The first exhibition at Moderna Museet to open under the new directorship of Daniel Birnbaum is a retrospective of Swedish artist Eva Löfdahl, who since her debut in 1977 has become one of Sweden’s most prolific and challenging artists. Curated by Ann-Sofi Noring, the exhibition, titled ‘The Whirling Box or from Foot to Toe’, is meant to be experienced as a massive, interactive installation. Its focal point is a large white wooden box out of which extend several lengths of thick chain – a not-so-subtle comment on the constraints of the white cube and the art institution. As part of the installation, low walls divide the museum’s atrium into scattered sections, as do geometric shapes made of unfinished wood that extend nearly to the ceiling. These shapes and partitions work in tandem with dim lighting to give the room a quiet, otherworldly feel. Nestled among them are a variety of works spanning the artist’s 34-year career, including sculpture, drawings, paintings and objects.

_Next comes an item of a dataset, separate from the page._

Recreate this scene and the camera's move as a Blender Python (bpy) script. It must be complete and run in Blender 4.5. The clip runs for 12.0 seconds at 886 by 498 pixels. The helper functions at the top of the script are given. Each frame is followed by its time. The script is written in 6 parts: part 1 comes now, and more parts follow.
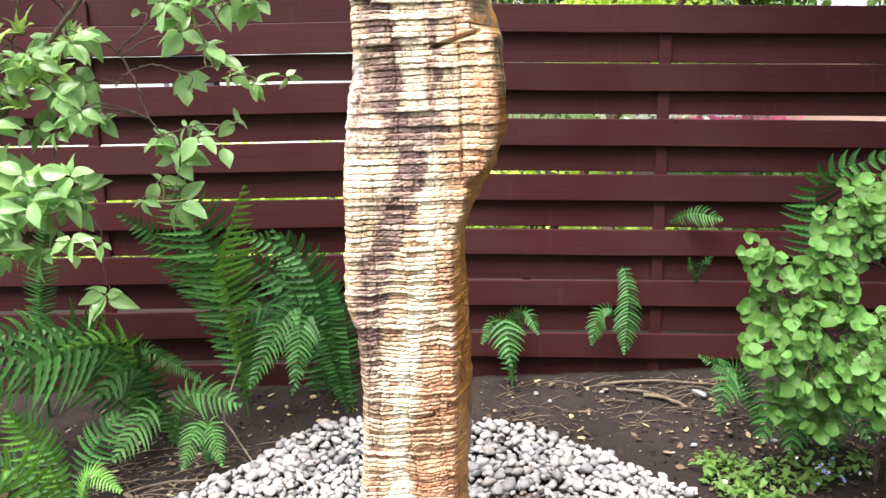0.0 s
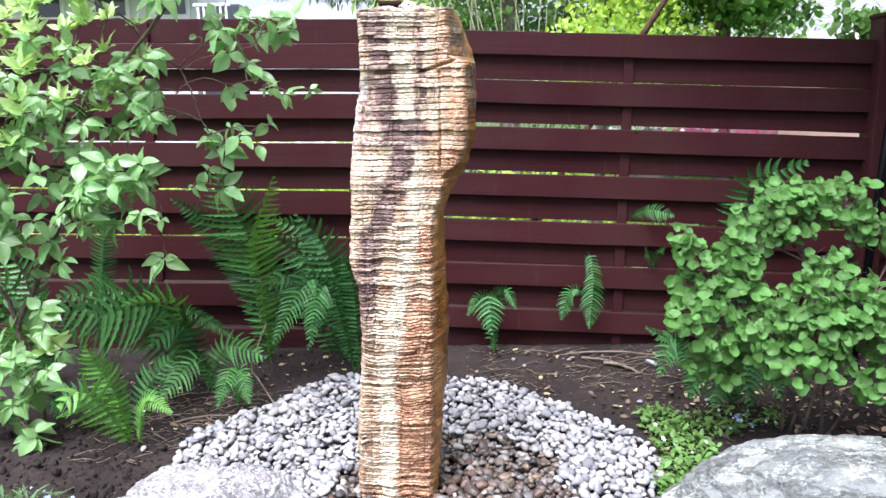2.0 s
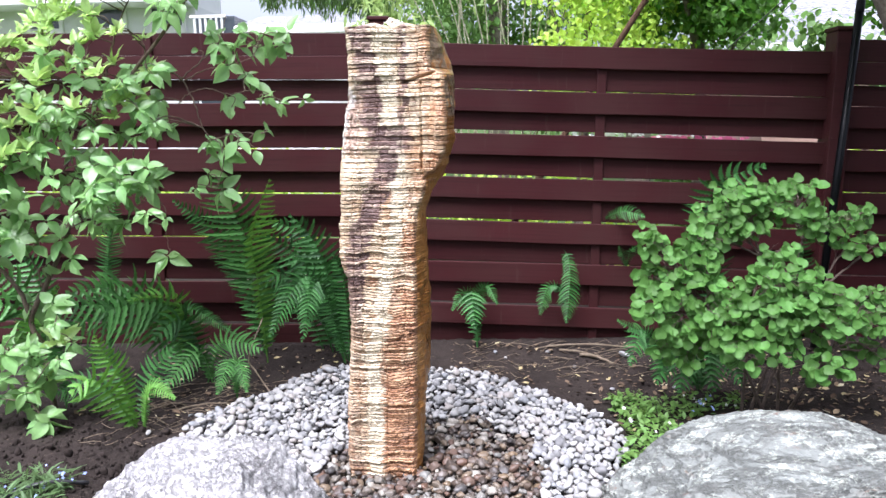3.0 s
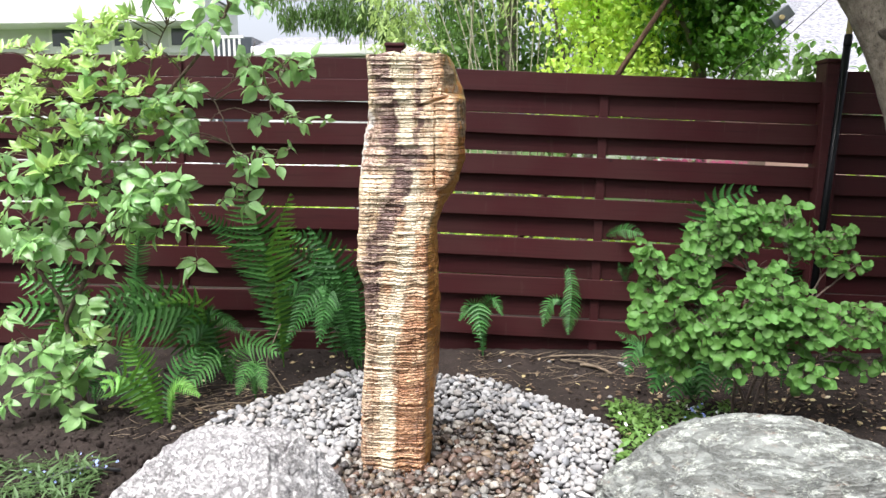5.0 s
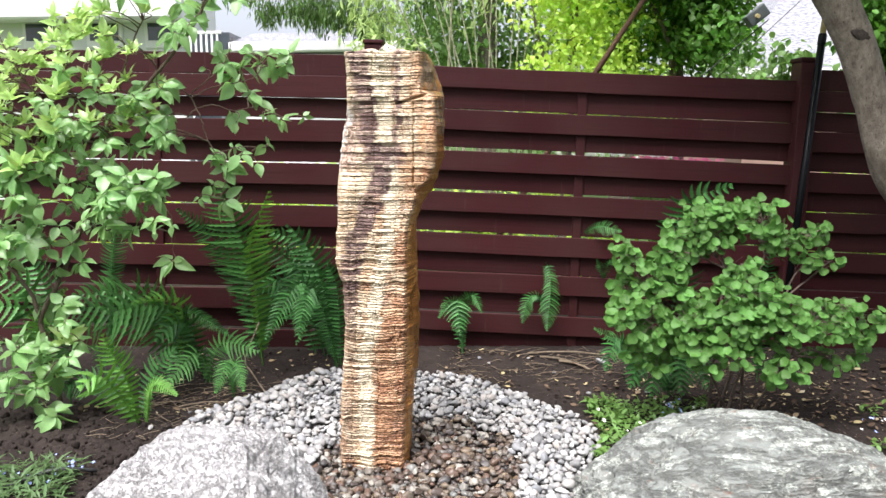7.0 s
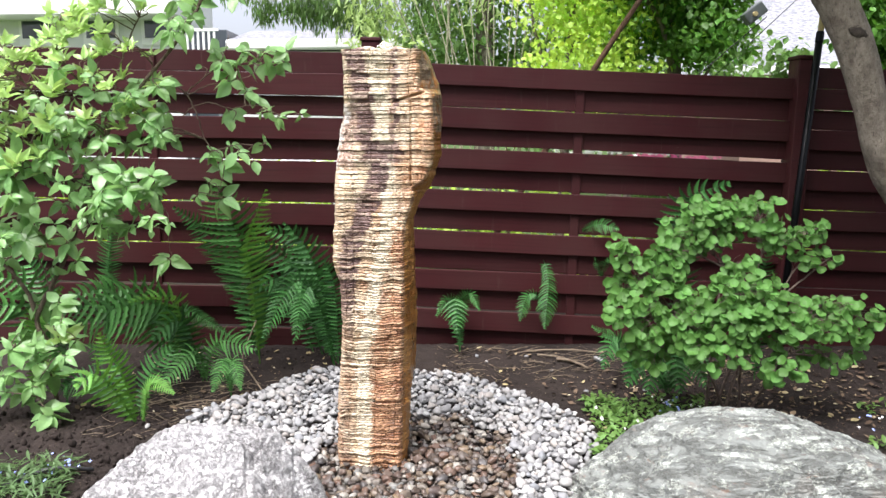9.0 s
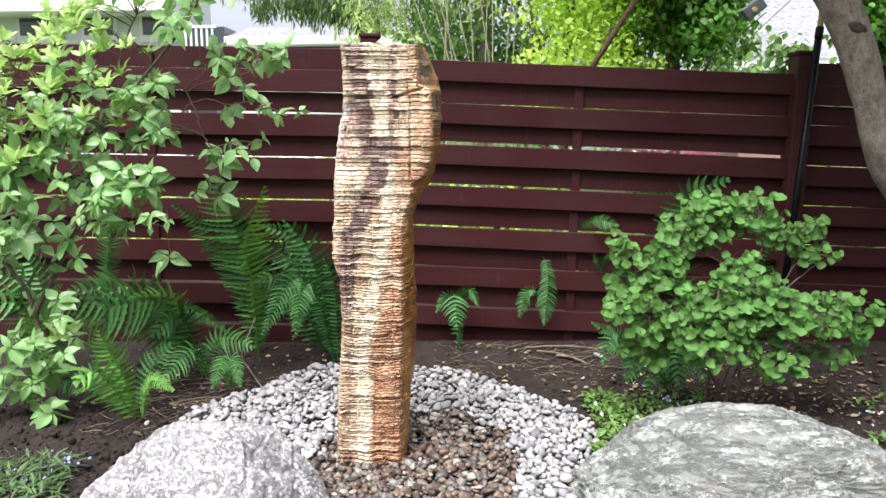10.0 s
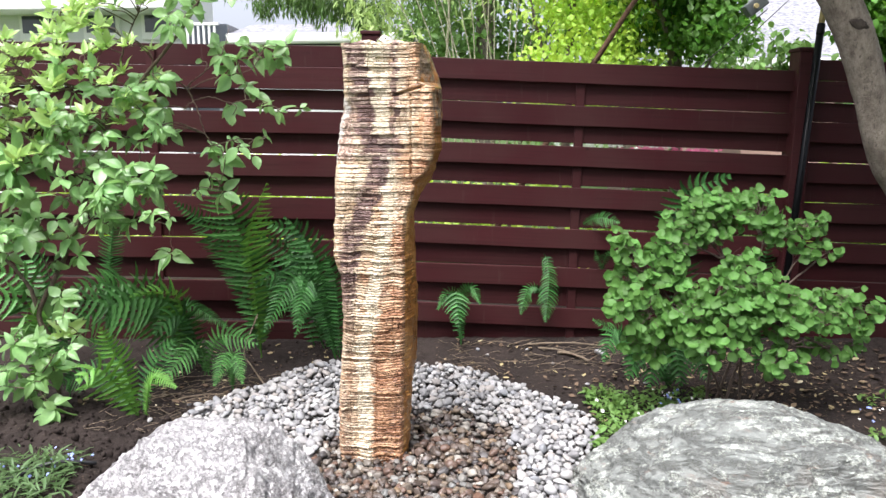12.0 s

The show’s emphasis is clearly on Löfdahl’s minimal sculptures, which can be alternately playful – such as Utan titel (Untitled, 1989), three cauliflowers cast in dental plaster on a table – and highly formal, presenting a careful exploration of the relationship between space and object. Architectural details like building modules, chain-link fence, coiled metal and antennae crop up frequently throughout the installation as well as in Löfdahl’s sculptural work. One detail of ‘The Whirling Box or from Foot to Toe’ is an L-shaped white wall that juts out at hip-level from the rear wall of the exhibition. Its top is lined with the sort of thin metal spikes used to deter pigeons from roosting on city rooftops.

Physical elements of biology and astronomy are also frequent references for Löfdahl. Korallöar till 30-åriga kriget (Coral Islands for the Thirty Years’ War, 1993), for instance, is a series of four low, white platforms, on top of which sit white plaster helmets. Clinical specimens like these seem to belong on the laboratory table, and invite a sort of imaginative pondering not generally common to Minimalist art. Other works are more overtly political, like the numerous ‘Modeller’ (Models) from the early to mid-1990s that allude to Swedish political discourse directed at creating a workable model for a democratic socialist state. One of the various models, Modell F (1993), is a wall-mounted glass bottle that has been broken and carefully reassembled. Through its mouth is balanced a metal rod with matching white spheres on each end. The artist has described the work as ‘an equation in which one term is left “hanging in the air” while the other one is surrounded by action’ – an apt metaphor for Sweden’s ambivalence toward remaining a welfare state.

What emerges through this retrospective is a body of work that is consumed with exploring the properties of objects as much as relationships between light and darkness, floor and ceiling, static and dynamic. Even the seemingly incongruous early paintings on cardboard – from the period in the early ’80s when the artist was part of the punk rock-inspired performance collective Wallda – or her three-dimensional splatter paintings (Utan titel, Untitled, 1988), add to the viewer’s awareness that Löfdahl is able to transmute her interests to nearly any medium.